### YOUR GOAL
Check each line of the data for "part" and select those that have it.

### DATA FOR THE TASK
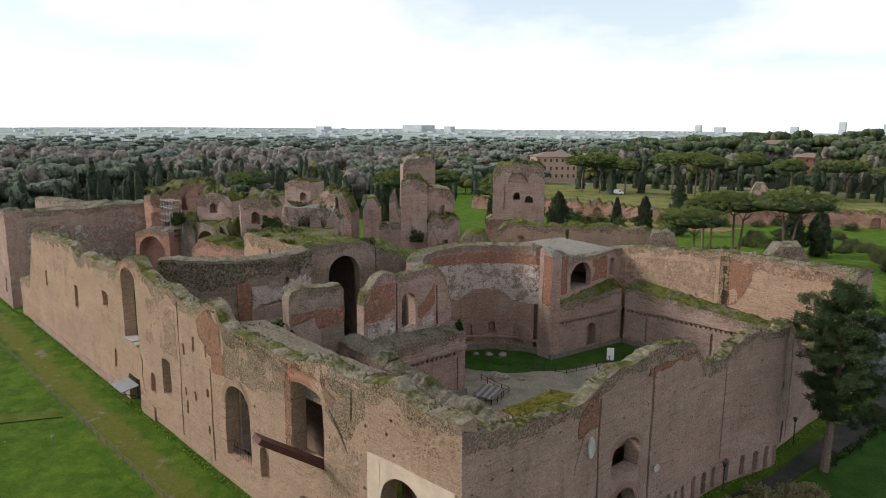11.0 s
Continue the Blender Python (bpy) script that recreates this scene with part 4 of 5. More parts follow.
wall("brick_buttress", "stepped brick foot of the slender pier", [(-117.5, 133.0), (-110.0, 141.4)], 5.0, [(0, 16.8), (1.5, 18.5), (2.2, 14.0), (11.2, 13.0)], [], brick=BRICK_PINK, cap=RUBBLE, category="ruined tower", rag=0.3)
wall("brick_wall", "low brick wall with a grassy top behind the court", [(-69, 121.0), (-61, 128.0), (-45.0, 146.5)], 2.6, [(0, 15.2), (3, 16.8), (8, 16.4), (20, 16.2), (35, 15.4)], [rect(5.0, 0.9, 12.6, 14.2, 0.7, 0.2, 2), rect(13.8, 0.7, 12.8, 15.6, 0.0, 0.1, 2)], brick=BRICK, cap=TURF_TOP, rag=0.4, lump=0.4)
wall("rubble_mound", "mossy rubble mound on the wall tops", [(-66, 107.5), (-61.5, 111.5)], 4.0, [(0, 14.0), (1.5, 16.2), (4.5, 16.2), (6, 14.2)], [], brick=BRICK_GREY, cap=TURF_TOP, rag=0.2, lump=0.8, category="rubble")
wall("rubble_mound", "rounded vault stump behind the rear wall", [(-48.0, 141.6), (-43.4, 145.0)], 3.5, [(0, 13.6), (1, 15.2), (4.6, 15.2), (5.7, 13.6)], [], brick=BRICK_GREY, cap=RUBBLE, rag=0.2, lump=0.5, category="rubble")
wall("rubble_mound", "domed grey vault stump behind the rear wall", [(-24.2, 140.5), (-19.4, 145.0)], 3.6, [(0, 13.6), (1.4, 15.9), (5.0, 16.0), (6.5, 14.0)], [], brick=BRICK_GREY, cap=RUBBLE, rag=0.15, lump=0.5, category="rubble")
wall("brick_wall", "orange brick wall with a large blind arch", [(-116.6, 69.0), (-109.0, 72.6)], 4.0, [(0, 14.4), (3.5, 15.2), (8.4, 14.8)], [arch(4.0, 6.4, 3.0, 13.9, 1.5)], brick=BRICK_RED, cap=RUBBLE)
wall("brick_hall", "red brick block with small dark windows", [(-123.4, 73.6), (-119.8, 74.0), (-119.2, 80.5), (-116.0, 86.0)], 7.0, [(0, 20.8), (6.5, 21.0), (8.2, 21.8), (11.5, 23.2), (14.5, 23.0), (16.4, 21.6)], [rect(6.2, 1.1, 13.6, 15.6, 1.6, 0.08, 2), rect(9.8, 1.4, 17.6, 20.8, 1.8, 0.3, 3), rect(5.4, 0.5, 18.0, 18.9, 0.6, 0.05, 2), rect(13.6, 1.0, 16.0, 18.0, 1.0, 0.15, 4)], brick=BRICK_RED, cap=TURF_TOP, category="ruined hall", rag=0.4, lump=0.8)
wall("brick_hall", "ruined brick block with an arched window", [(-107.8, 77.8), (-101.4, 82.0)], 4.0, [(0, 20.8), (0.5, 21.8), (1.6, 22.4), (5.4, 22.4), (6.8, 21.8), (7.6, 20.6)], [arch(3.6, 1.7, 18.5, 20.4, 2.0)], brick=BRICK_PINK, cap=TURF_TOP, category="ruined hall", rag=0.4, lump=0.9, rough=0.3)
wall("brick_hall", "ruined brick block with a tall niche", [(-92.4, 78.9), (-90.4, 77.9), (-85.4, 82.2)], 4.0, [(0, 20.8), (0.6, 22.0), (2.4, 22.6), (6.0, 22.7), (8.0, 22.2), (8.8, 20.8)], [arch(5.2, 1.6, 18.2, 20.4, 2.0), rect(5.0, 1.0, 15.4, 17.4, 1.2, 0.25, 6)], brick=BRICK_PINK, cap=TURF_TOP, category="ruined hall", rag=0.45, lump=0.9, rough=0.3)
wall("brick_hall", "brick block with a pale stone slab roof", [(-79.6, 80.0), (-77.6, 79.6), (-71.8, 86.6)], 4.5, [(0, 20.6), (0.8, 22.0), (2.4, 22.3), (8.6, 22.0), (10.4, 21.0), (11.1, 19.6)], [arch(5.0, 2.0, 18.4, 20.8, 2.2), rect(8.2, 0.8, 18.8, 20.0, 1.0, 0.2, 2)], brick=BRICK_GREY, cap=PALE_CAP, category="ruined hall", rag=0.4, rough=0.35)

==

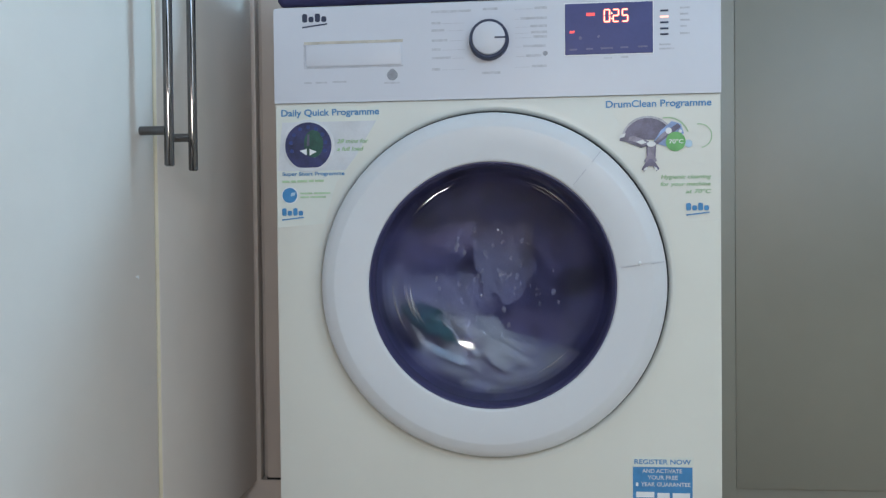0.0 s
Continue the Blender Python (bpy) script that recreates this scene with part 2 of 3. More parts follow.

### RESULT OF THE EXERCISE
Continue the Blender Python (bpy) script that recreates this scene with part 4 of 5. More parts follow.
Continue the Blender Python (bpy) script that recreates this scene with part 2 of 3. More parts follow.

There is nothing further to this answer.